As already mentioned once, market risk premium makes a part of the Capital Asset Pricing Model.

In the CAPM, the return of an asset is the guaranteed rate, plus the premium, multiplied by the asset’s beta. The beta refers to the risk associated with an asset and is compared to the overall market. The premium is adjusted based on the risk of the asset.

An asset with zero risks has zero betas. In this case, the market risk premium will be canceled. On the other hand, a risky asset, with a beta of 0.8, would take on almost the full market risk premium. At 1.5 beta, the asset is 150% more volatile than the market.

### Volatility

It is important to understand that the relationship between reward and risk is the main premise behind market risk premiums.

If you receive 10% security returns every time, it has zero volatility of returns.

On the other hand, if you receive 20% security returns in period one, 30% in period two, and 15% in period three, it will have higher volatility of returns. This is why it is considered riskier. This is where you need risk-adjusted returns.

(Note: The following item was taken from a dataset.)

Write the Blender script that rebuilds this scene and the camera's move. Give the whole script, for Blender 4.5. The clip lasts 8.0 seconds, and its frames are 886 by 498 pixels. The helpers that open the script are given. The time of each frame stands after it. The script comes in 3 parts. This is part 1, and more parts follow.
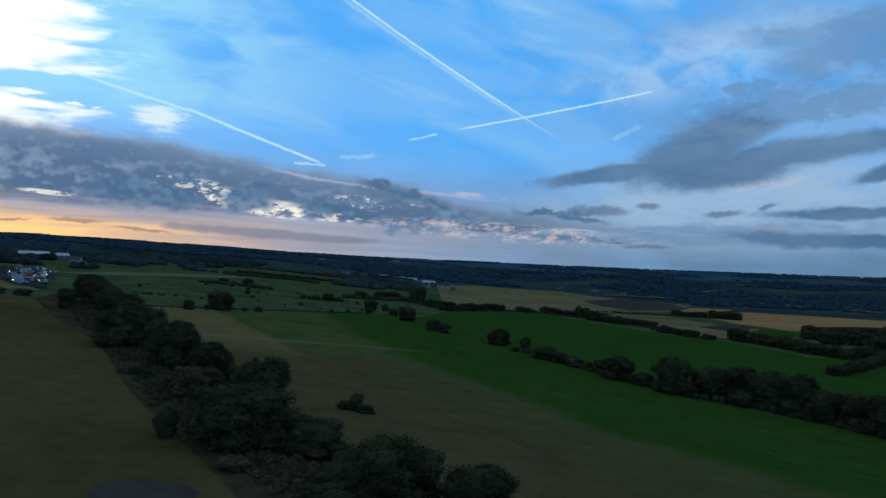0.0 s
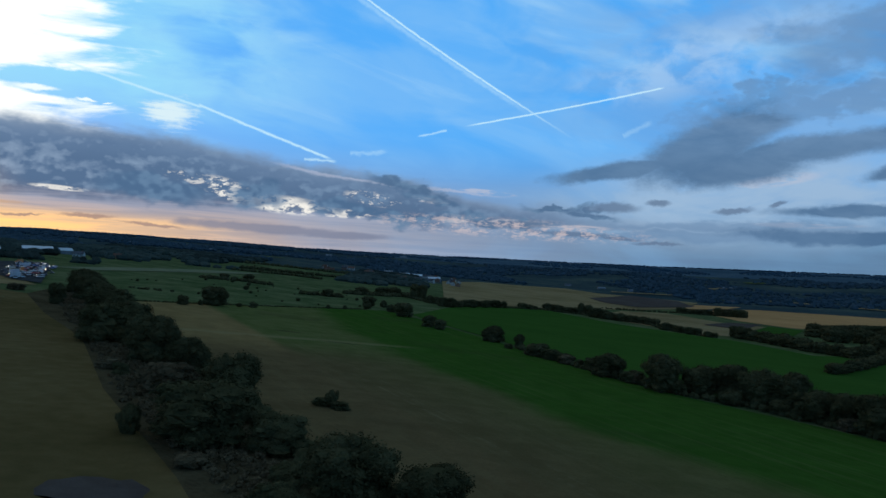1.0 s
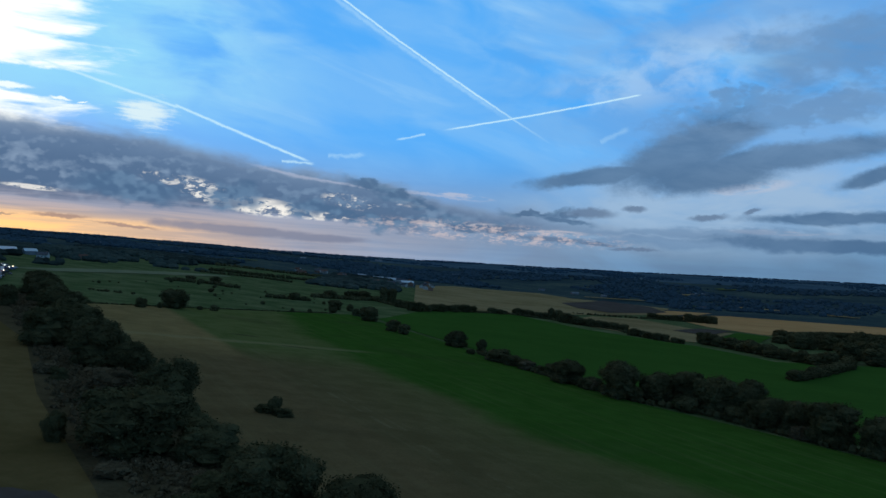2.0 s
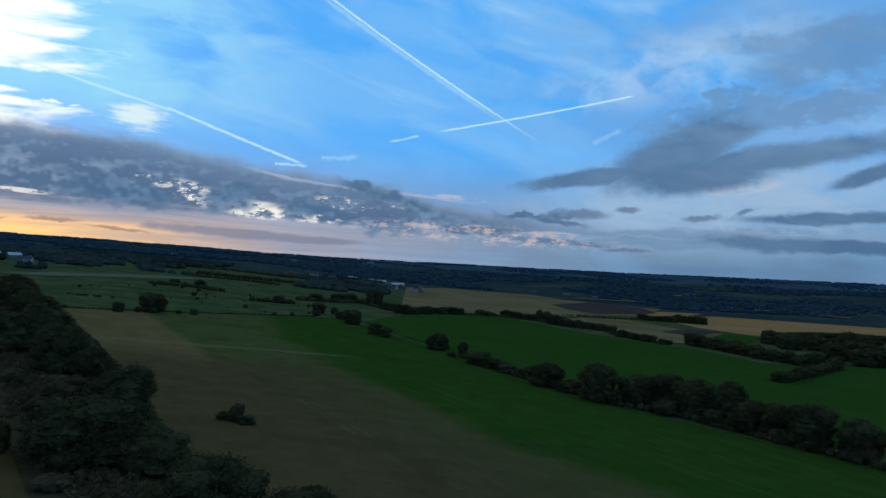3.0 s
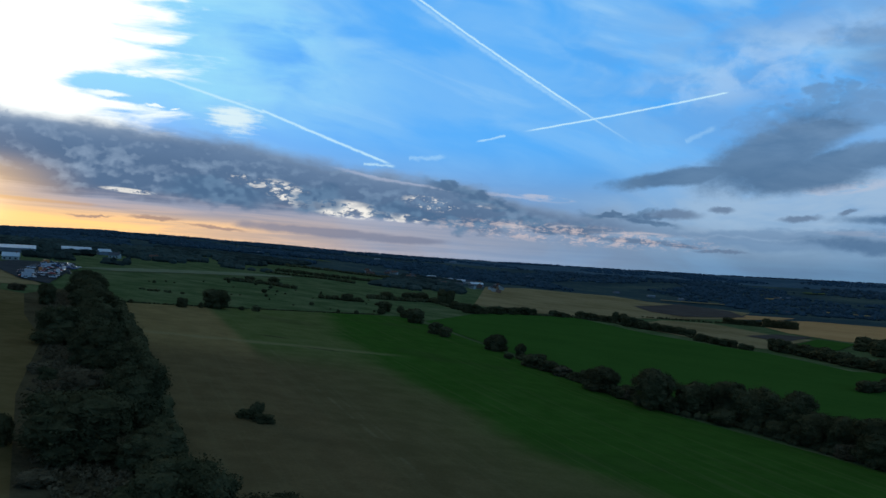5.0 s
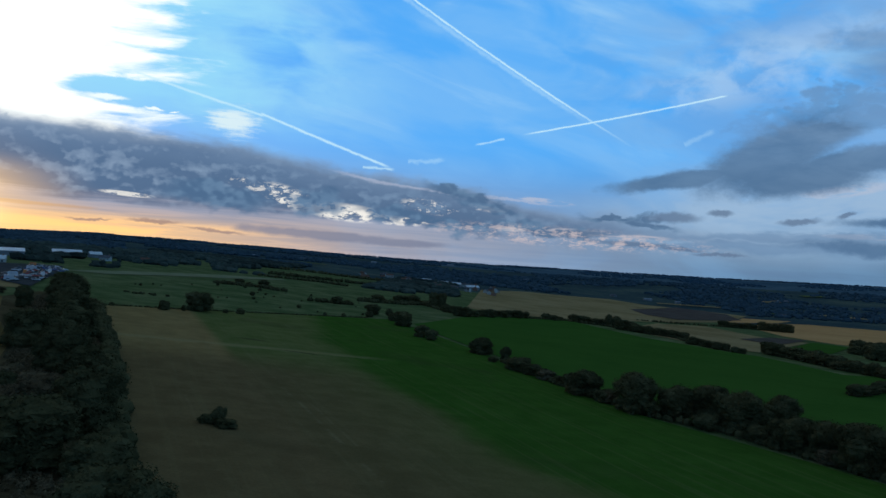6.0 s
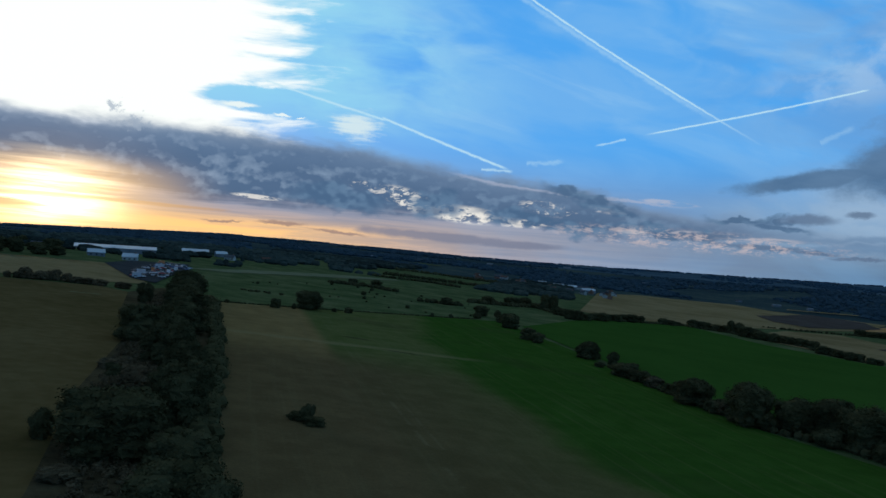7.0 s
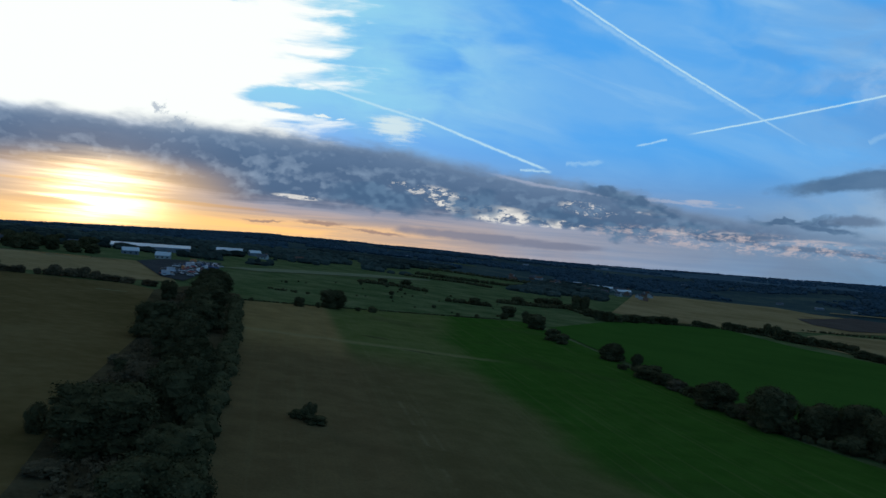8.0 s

### Interpretation of the market risk premium:

The risk of the investment increases with the equity market risk premium. The higher the equity risk premium, the higher is the risk of the investment. This means the investor will expect higher returns with higher risks.

### Pros of the market risk premium:

- Easy to use
- The investor has a good idea about the investment

### Cons of the market risk premium:

- Very subjective
- Risky affair

## Conclusion

The concept of market risk premium may seem to be intimidating in the beginning. But as you start getting deep into the stock market and investment world, you will gradually get the hang of it. Hopefully, you found this post helpful.

## FAQs

### How to calculate market risk premium?

There are two formulas that you can use to calculate the market risk premium.

- Market Risk Premium = Expected Rate of Return – Guaranteed (Risk-Free) Rate
- Market risk premium = Market rate of return – Risk-free rate of return

### What is risk premium?

Just in case you are confused, both risk premium and market risk premium are similar terms. But they are used in different contexts. Therefore, there is no difference between the two except scope.

### Why is market risk premium important?

The market risk premium is important as it helps in analyzing the asset allocation and the estimation of the company. Companies and investors use it to make investment related decisions.